Some reading here might ask, "Why now? Why not before the election?" I've already explained that in previous posts, so I'm not going to belabor here, but I'm also saying "partly of Trump." I wouldn't put Trump's picture next to "fake playboy manhood" in the dictionary. However, we live in a culture, whether left or right, that does not push actual manhood. Left or right. Trump got attention for it in the campaign, but it wasn't defined for what it was. It's called sexism, but I'm calling it "fake playboy manhood."
There are various iterations of fake playboy manhood. Not all the "playing" is sexual, like Trump revealed. Some of it is the glory given to man-aged males, promoting their playing above their taking responsibility. I say it is "partly of Trump," because Trump obviously takes responsibility and works. He is a hard worker -- that is obvious. For him to build what he's built and get where he is, he has had to fulfill a lot of conditions of manhood, like Solomon built up Israel with all of its splendor. Because he took responsibility, a lot of people had employment and jobs. He earned it. However, Trump also promoted the fake playboy manhood that he and all others should repudiate.
Fake playboy manhood is everywhere. It is manhood today. It isn't manhood, but it is as good as manhood in this culture. Like I said, they call it sexism, because they can't refer to manhood and womanhood. They can't say there are distinct roles of men and women. They can't say that, so they use the murky, flimsy castigation, "sexism," a shell of a word intended for maximum injury with minimal understanding. You could be sexist for holding the door open for a woman.
Many males today, who are playboys, would take what Trump has procured if they had Trump's resources and abilities. They settle for playing around a lot. I looked up "playboy" in dictionary.com and it said, "a man who pursues a life of pleasure without responsibility or attachments." That's exactly what I'm talking about. It's why I don't think of Trump as a playboy. He has given somewhat the impression of one, one that actual playboys might aspire to. Even if he isn't an actual playboy, he has encouraged it, especially with the NBC leaked footage from during the campaign, what he called locker room talk. I haven't been in an actual locker room, such as he referred, in many, many years, but in my assessment, it's locker room talk. I'm sure men talk that way among themselves.

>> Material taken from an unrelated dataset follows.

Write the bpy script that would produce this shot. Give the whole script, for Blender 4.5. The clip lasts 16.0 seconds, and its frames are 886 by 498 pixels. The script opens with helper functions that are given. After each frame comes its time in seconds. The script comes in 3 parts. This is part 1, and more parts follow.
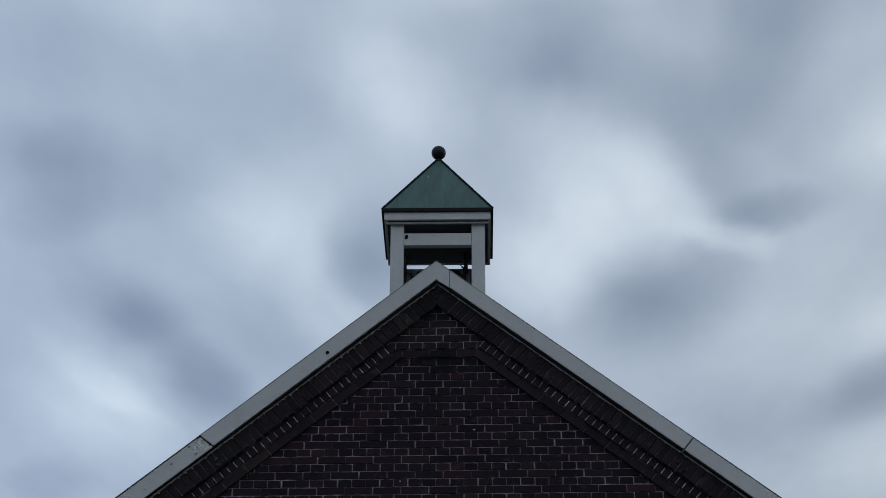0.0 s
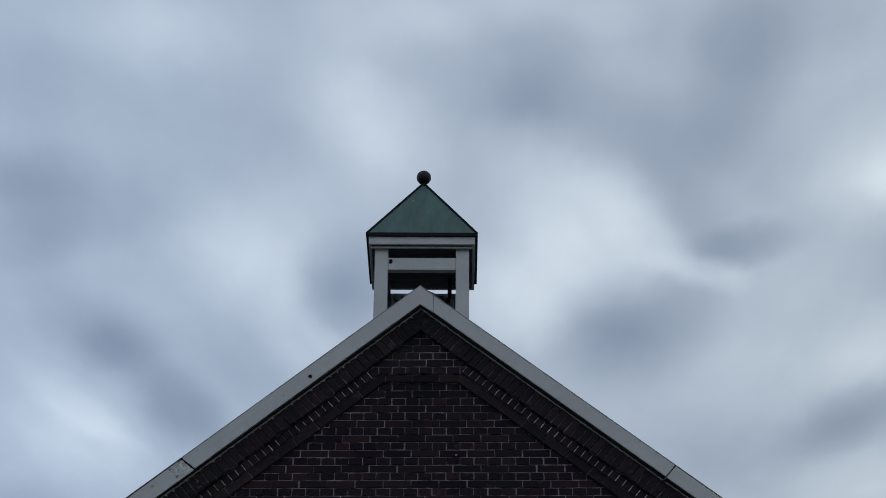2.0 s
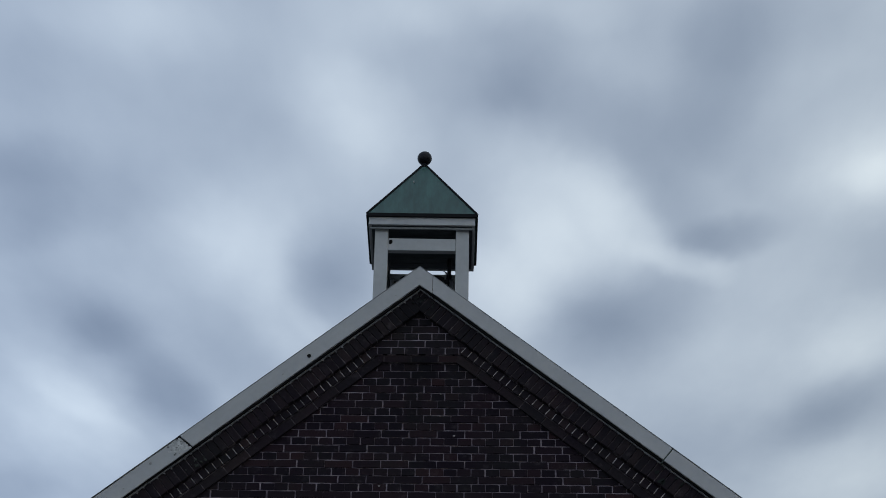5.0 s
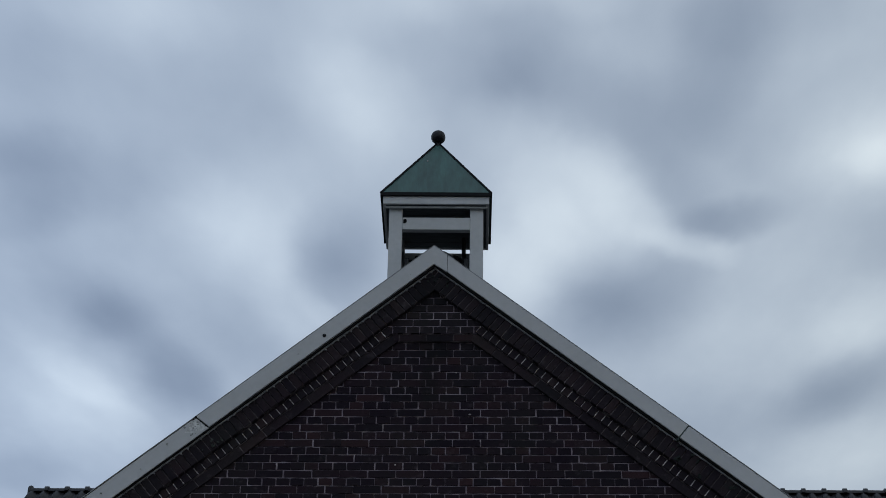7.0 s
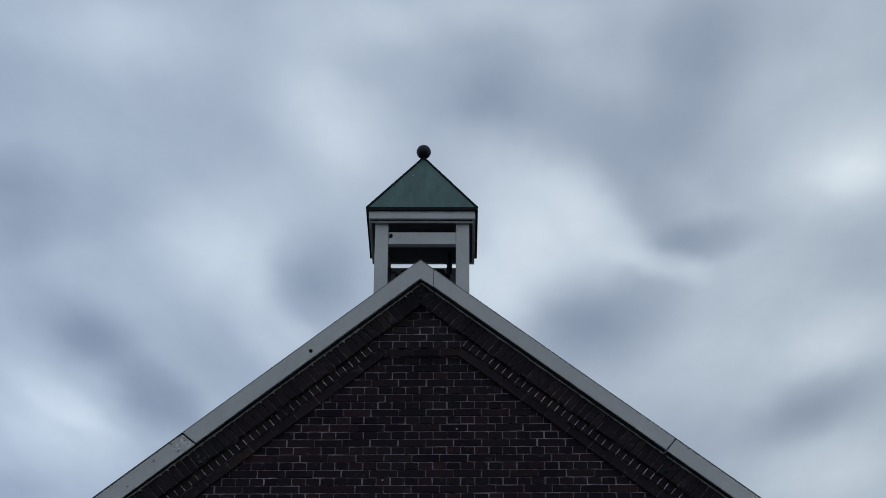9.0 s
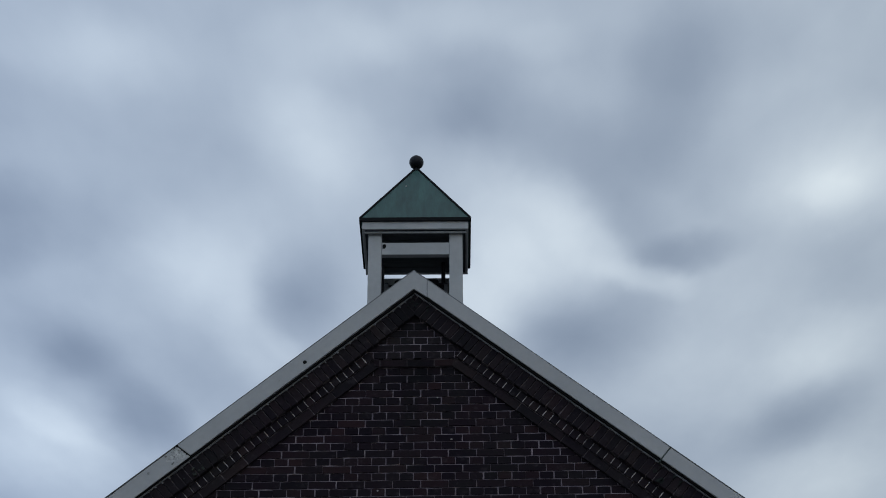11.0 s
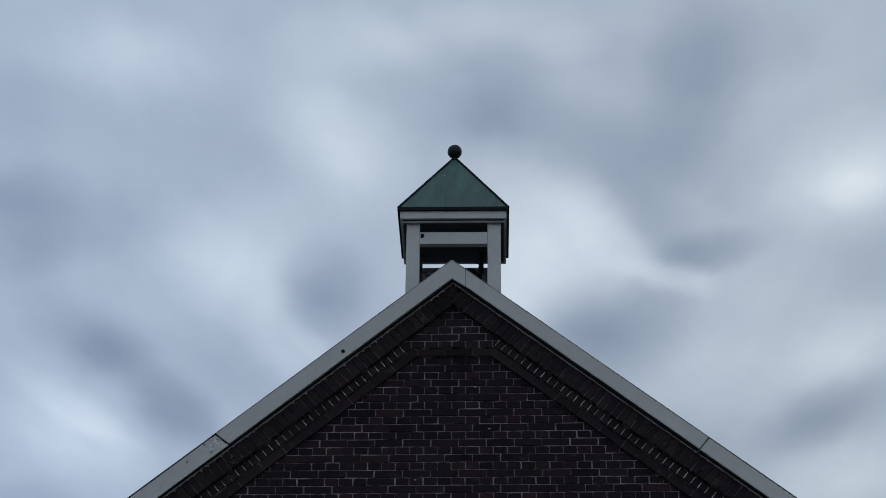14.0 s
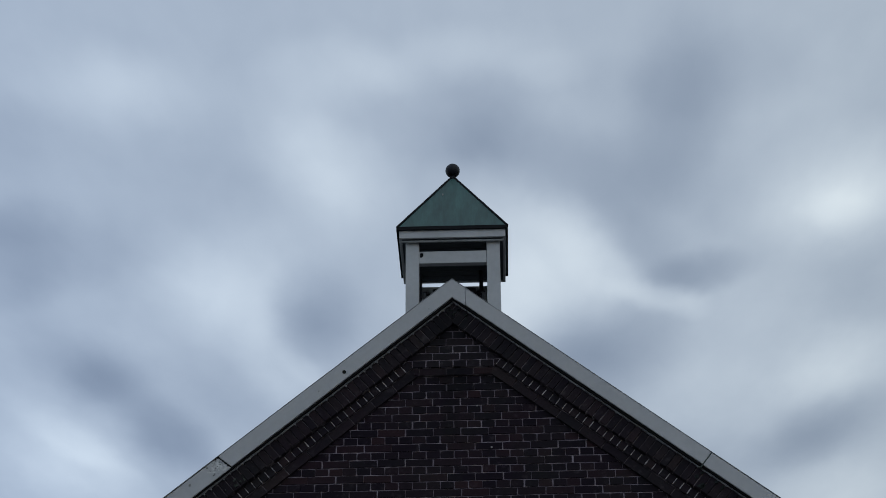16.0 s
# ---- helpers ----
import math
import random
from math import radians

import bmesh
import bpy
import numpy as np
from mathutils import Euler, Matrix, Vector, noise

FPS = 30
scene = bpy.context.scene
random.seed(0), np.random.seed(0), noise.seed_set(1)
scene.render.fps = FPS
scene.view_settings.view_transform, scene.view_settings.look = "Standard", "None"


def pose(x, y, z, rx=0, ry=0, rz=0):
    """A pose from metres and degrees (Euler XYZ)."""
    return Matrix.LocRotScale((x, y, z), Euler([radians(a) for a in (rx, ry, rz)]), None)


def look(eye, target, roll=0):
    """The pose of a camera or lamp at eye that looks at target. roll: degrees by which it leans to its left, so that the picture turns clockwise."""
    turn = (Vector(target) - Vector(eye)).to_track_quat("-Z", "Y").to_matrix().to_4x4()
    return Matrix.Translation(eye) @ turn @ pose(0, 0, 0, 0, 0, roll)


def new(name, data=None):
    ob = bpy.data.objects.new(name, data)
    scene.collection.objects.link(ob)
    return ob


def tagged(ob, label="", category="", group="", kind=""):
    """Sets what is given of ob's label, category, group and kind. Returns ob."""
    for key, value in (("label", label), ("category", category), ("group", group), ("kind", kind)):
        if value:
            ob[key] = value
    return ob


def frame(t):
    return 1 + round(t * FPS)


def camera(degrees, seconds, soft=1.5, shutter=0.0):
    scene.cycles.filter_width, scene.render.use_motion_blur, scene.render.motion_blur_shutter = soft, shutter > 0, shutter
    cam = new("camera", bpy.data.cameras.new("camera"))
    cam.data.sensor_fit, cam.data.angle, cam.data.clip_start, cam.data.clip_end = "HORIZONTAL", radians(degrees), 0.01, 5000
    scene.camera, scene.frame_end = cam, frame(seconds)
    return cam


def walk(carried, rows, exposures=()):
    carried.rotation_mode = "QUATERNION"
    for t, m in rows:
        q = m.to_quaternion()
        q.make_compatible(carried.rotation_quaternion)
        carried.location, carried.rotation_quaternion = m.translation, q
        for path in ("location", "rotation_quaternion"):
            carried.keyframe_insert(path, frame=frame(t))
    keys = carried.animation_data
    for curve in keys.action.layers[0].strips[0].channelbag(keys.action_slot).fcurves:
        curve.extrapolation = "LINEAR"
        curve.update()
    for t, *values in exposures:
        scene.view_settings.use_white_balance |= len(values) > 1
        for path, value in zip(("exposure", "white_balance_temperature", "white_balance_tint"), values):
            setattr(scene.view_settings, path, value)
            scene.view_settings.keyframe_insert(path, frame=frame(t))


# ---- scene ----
# ---- camera: held in the hand, turning a little on one spot ----
cam = camera(27.52, 16.0, soft=0.9)
EYE = (0.529, -13.183, 1.6)
TURNS = [  # seconds, yaw, pitch, roll in degrees
    (0.0, 2.076, 29.490, 0.124), (0.5, 2.127, 29.492, 0.451), (1.0, 2.025, 29.646, 0.536), (1.5, 1.803, 29.931, 0.652),
    (2.0, 1.506, 30.280, 0.477), (2.5, 1.334, 30.479, 0.301), (3.0, 1.557, 30.311, 0.753), (3.5, 1.627, 30.133, 1.126),
    (4.0, 1.522, 30.150, 1.110), (4.2, 1.417, 30.078, 1.105), (6.3, 1.840, 29.046, 1.005), (6.5, 1.900, 28.974, 0.975), (7.0, 2.005, 29.001, 0.893), (7.5, 1.794, 29.309, 0.680),
    (8.0, 1.549, 29.547, 0.283), (8.5, 1.488, 29.451, 0.351), (9.0, 1.505, 29.467, 0.320), (9.2, 1.525, 29.557, 0.285)]
TURNS += [
    (11.3, 1.280, 29.790, -0.275), (11.5, 1.364, 29.736, -0.257), (12.0, 1.650, 29.625, -0.128), (12.5, 2.025, 29.484, 0.121), (13.0, 2.338, 29.442, 0.301),
    (13.5, 2.497, 29.406, 0.483), (14.0, 2.652, 29.452, 0.557), (14.5, 2.751, 29.787, 0.570), (15.0, 2.610, 29.916, 0.252),
    (15.5, 2.678, 29.986, -0.171), (16.0, 2.628, 30.056, -0.397)]
walk(cam, [(t, pose(*EYE, 90 + p, 0, y) @ pose(0, 0, 0, 0, 0, r)) for t, y, p, r in TURNS])

# ---- sky light: overcast ----
world = bpy.data.worlds.new("world")
scene.world = world
world.use_nodes = True
wn = world.node_tree.nodes
sky = wn.new("ShaderNodeTexSky")
sky.sky_type = "NISHITA"
sky.sun_disc = False
sky.sun_elevation, sky.sun_rotation = radians(48), radians(150)
world.node_tree.links.new(sky.outputs[0], wn["Background"].inputs[0])
wn["Background"].inputs[1].default_value = 0.1
sun = new("sun", bpy.data.lights.new("sun", "SUN"))
sun.data.energy, sun.data.angle, sun.data.color = 1.2, radians(14), (1, 0.96, 0.9)
sun.matrix_world = look((0, 0, 60), (-27, 47, 0))
scene.view_settings.exposure = 0.0


# ---- materials ----
def node_material(name):
    m = bpy.data.materials.new(name)
    m.use_nodes = True
    n, l = m.node_tree.nodes, m.node_tree.links
    return m, n, l, n["Principled BSDF"]


def ramp(n, stops):
    r = n.new("ShaderNodeValToRGB")
    e = r.color_ramp.elements
    while len(e) < len(stops):
        e.new(0.5)
    for k, (p, c) in zip(e, stops):
        k.position, k.color = p, (*c, 1)
    return r


def noise_tex(n, l, scale, detail=4, rough=0.55, coords="Object", stretch=None):
    tc = n.new("ShaderNodeTexCoord")
    t = n.new("ShaderNodeTexNoise")
    t.inputs["Scale"].default_value, t.inputs["Detail"].default_value, t.inputs["Roughness"].default_value = scale, detail, rough
    if stretch:
        mp = n.new("ShaderNodeMapping")
        mp.inputs["Scale"].default_value = stretch
        l.new(tc.outputs[coords], mp.inputs[0])
        l.new(mp.outputs[0], t.inputs["Vector"])
    else:
        l.new(tc.outputs[coords], t.inputs["Vector"])
    return t


def world_noise(n, l, scale, detail=4, rough=0.55, stretch=None):
    """Noise by the place in the world, so that it runs on from piece to piece."""
    g = n.new("ShaderNodeNewGeometry")
    t = n.new("ShaderNodeTexNoise")
    t.inputs["Scale"].default_value, t.inputs["Detail"].default_value, t.inputs["Roughness"].default_value = scale, detail, rough
    if stretch:
        mp = n.new("ShaderNodeMapping")
        mp.inputs["Scale"].default_value = stretch
        l.new(g.outputs["Position"], mp.inputs[0])
        l.new(mp.outputs[0], t.inputs["Vector"])
    else:
        l.new(g.outputs["Position"], t.inputs["Vector"])
    return t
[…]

I don't see anywhere in scripture for a man to be a playboy. If you are a real man, you've got plenty to do. You have God, church, and family. Each of those can take up all of your time. If you do each of them right, you don't have much time for playing around. I see men, especially young men, with a huge commitment to their "spare time." I didn't even include taking time for intellectual and aesthetic enrichment that will make someone a better man. I didn't including working out, keeping yourself fit. The latter very often the playboys still keep as a priority. They're into their bodies, even though Paul wrote that bodily exercise profits little. I've always worked out consistently and regularly, but it's a means to an end. I recommend shrinking that amount of time and putting more into spiritual disciplines, like evangelism, study, and prayer.
I've noticed that playboys have a lot of buddies. Their buddy relationship revolves around temporal things. Their common ground is temporal. They hang out together. They joke. Now its also the social media, the snap chat and texting. God is left out of the equation. They might enjoy the superficial admiration of women, but they won't commit themselves to marriage and a family. You've got to lead spiritually there, and they are too self-centered to take that step. They don't want to be judged. They are looking for acceptance, admiration, and fun. That's all.